Остановимся теперь на том факте, что общим знаменателем обоих травматических нарративов является фигура «мать-предательница». Можно предположить, что причина формирования данной фигуры – молоко матери, которое оказалось отравленным почти буквально: его употребление реально угрожало жизни пациентки. То обстоятельство, что мать тем не менее сумела обеспечить выживание Р., ничего не меняет, потому что в какой-то момент пациентка сделала выбор в пользу фантазий преследования со стороны «плохих» объектов и соответствующих им объектных репрезентаций. В «больничном» нарративе мать предает пациентку, оставляя ее одну во власти врачей-садистов, угрожающих инъекциями и требующих безоговорочного подчинения; в нарративе «об изнасиловании» мать также покидает пациентку, которая оказывается наедине с отцом, намеревающимся осуществить сексуальную пенетрацию. И в том, и в другом случае Р. по существу остается один на один с «отравленным», «испорченным» образом матери, который не защищает ее; именно так оно и было во время того первого пребывания в больнице в возрасте 4–6 недель. Ранняя сепарация зафиксировалась в виде стойкой фантазии о предающей матери, переходящей почти в неизменном виде из одного нарратива в другой и не поддающейся или не подлежащей пересмотру[26]. Исходя из этого, можно было бы сформулировать приблизительно следующую реконструкцию: неспособность матери кормить пациентку грудью и ее последующее отсутствие на протяжении нескольких недель пребывания пациентки в больнице чрезвычайно усилили и закрепили переживаемый младенцем (даже при самых благоприятных обстоятельствах) физический и психический дискомфорт, что нашло свое отражение в неспособности пациентки интернализовать мать как хороший объект, а также в интенсификации агрессивных чувств и влечений по отношению к матери. Следствием этого является расщепление образа матери на «плохую», активную, преследующую, садистическую часть и пассивную, слабую, недееспособную; «активная» часть при этом проецируется на окружение, «пассивная» – на мать.
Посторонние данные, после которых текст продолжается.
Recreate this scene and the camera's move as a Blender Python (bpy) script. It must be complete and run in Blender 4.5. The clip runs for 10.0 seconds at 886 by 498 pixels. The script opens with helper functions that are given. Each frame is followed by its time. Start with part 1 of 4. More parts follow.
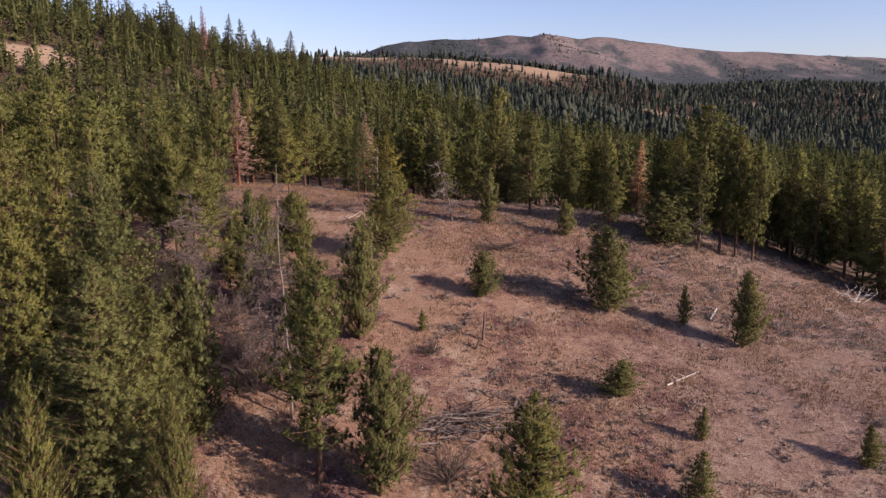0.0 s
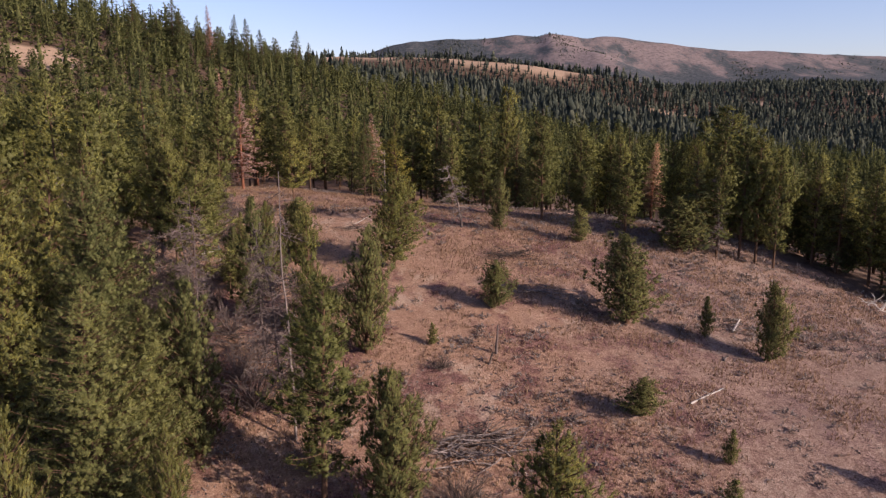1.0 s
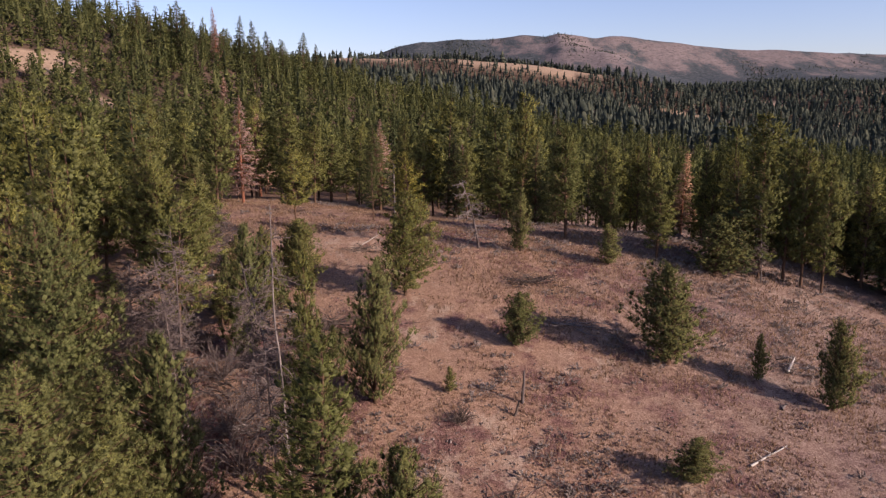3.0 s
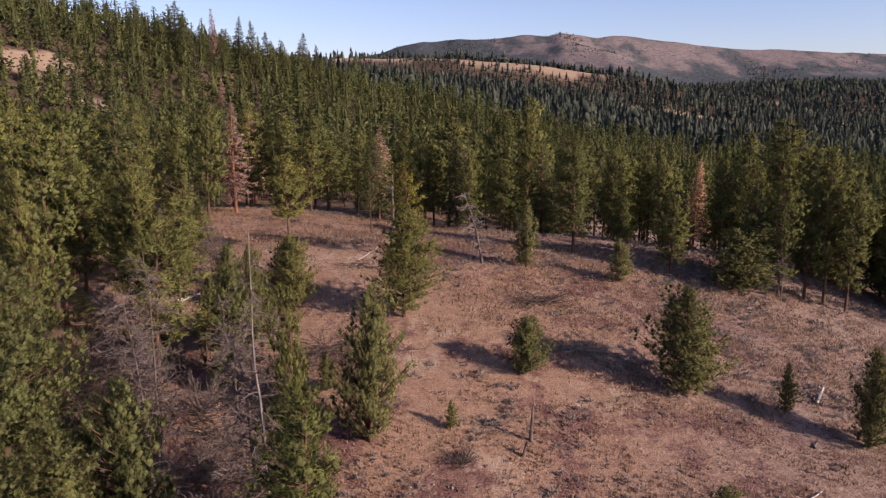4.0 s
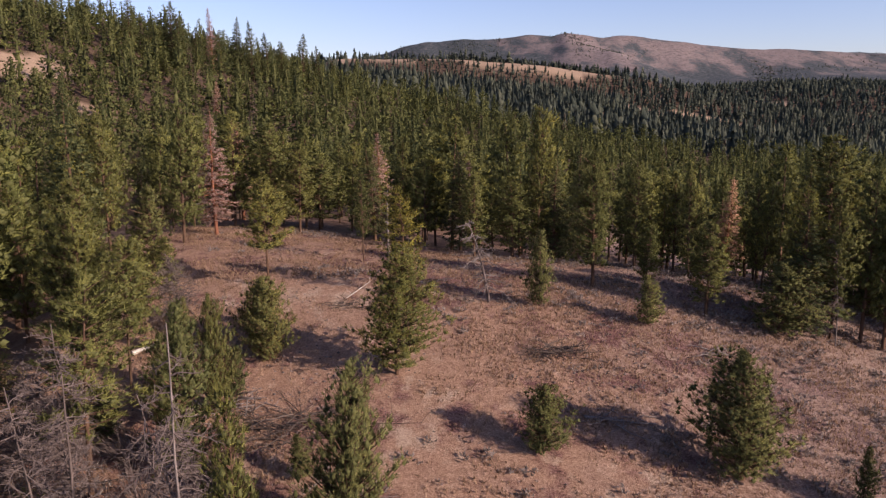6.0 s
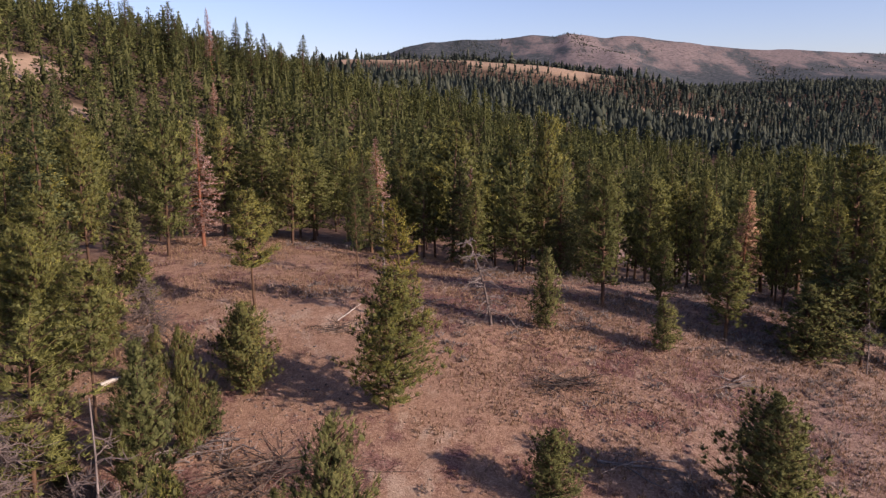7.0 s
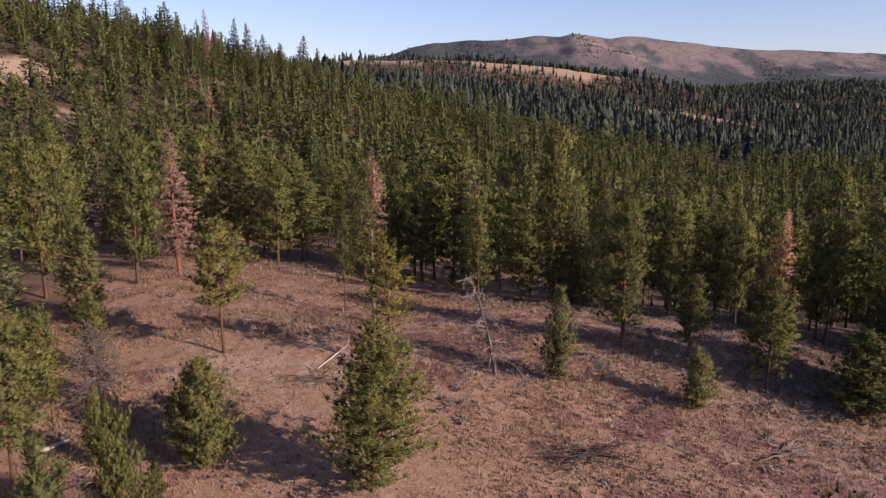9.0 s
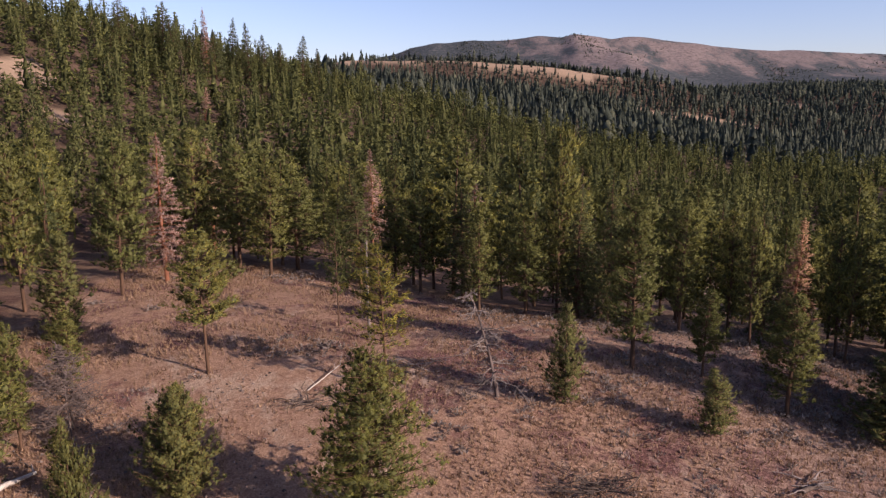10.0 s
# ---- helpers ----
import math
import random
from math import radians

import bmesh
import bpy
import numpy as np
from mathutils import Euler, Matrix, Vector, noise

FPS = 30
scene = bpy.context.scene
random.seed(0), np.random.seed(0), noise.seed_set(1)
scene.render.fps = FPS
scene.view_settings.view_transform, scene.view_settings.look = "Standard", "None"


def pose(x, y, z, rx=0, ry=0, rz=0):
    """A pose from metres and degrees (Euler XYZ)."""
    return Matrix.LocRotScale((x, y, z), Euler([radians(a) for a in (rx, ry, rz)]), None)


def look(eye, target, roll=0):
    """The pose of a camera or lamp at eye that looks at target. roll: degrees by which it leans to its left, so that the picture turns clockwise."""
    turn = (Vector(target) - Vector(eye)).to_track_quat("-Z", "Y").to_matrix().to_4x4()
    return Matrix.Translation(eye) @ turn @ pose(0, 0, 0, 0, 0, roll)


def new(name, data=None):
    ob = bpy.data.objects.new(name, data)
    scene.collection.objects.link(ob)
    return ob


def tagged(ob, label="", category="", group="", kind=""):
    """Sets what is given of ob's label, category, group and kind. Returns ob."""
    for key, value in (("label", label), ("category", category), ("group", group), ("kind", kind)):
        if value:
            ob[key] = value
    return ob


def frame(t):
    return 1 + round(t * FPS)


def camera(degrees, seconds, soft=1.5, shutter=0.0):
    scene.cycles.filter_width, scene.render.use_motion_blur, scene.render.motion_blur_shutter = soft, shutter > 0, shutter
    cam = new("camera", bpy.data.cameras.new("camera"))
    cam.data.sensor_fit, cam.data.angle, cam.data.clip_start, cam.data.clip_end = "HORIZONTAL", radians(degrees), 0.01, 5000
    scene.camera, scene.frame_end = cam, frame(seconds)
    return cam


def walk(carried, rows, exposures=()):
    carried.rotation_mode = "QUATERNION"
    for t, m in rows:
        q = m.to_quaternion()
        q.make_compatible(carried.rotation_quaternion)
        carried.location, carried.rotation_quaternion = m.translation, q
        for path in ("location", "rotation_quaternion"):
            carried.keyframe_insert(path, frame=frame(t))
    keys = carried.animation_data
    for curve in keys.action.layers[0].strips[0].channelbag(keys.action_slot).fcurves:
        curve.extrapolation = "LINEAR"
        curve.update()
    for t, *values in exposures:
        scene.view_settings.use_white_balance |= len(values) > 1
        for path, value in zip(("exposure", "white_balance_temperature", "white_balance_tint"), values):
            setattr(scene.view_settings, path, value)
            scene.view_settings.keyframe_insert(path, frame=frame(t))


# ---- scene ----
cam = camera(61.9, 10.0, soft=1.3)
METRES, EYE, TILT, LEAN, TURN = 50.0, 24.0, -11.0, 0.0, 0.0
ROWS = [
    (0.0, 0.0, 0.0, 0.0, -0.0, 0.0, -0.0),
    (0.5, -0.0048, 0.0321, 0.0086, 0.21, 0.02, 0.03),
    (1.0, -0.01, 0.0671, 0.0186, 0.45, -0.01, 0.02),
    (1.5, -0.0162, 0.105, 0.0309, 0.63, 0.0, 0.06),
    (2.0, -0.0216, 0.146, 0.0442, 0.82, 0.02, 0.07),
    (2.5, -0.0258, 0.19, 0.0584, 1.0, 0.02, 0.09),
    (4.0, -0.0288, 0.3399, 0.1117, 1.24, 0.0, 0.11),
    (4.5, -0.0288, 0.3945, 0.1304, 1.33, -0.03, 0.11),
    (5.0, -0.0286, 0.451, 0.1495, 1.43, -0.02, 0.11),
    (5.5, -0.028, 0.5094, 0.1685, 1.5, -0.01, 0.12),
    (7.0, -0.0229, 0.681, 0.2223, 1.76, 0.02, 0.04),
    (7.5, -0.0207, 0.7332, 0.2398, 1.83, 0.04, 0.03),
    (8.0, -0.0186, 0.7826, 0.2552, 1.92, 0.05, 0.01),
    (8.5, -0.0171, 0.8285, 0.2691, 2.02, 0.05, -0.0),
    (9.0, -0.0158, 0.8722, 0.2827, 2.11, 0.06, -0.03),
    (9.5, -0.0149, 0.913, 0.2949, 2.18, 0.07, -0.04),
    (10.0, -0.0139, 0.9501, 0.3046, 2.22, 0.08, -0.06),
]
walk(cam, [(t, pose(0, 0, EYE, TILT, LEAN, TURN) @ pose(METRES * x, METRES * y, METRES * z, 90 + pitch, roll, yaw)) for t, x, y, z, yaw, pitch, roll in ROWS], [(0, 0.65, 6050, 19), (10, 0.65, 6050, 19)])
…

Поскольку реконструкция вне трансферентного контекста превращается в альтернативную умозрительную спекуляцию, уместно вновь обратиться к клиническому материалу и выяснить, насколько предложенные здесь положения согласуются с фантазиями и отыгрываниями аффективного опыта пациентки в переносе, т. е. динамически проявляются в ее актуальном взаимодействии с аналитиком.
Уже на четвертом сеансе у пациентки возникли фантазии о возможном «удочерении» мною: размышляя о моем семейном положении, она высказала гипотезу о том, что у меня, наверно, есть ребенок, но, вероятно, мужского пола, «потому что мамы девочек выглядят иначе». Она, таким образом, бессознательно «примерила» меня на роль своей матери и сразу же усомнилась в моей «профпригодности». Почти одновременно с этим она начала приписывать мне садистические импульсы: «Вы же врач, а врачи всегда причиняют боль», а также осуществлять (пока незначительные) нападки на сеттинг в виде опозданий и несвоевременной оплаты, предъявляя мне при этом самые разнообразные требования «по уходу за ней». В контрпереносе я чувствовала, что эти требования, запросы, сила влечений и нетерпение пациентки меня перегружают, как если бы я была молодая неопытная мама, не способная угадать потребности своенравного младенца и угодить ему.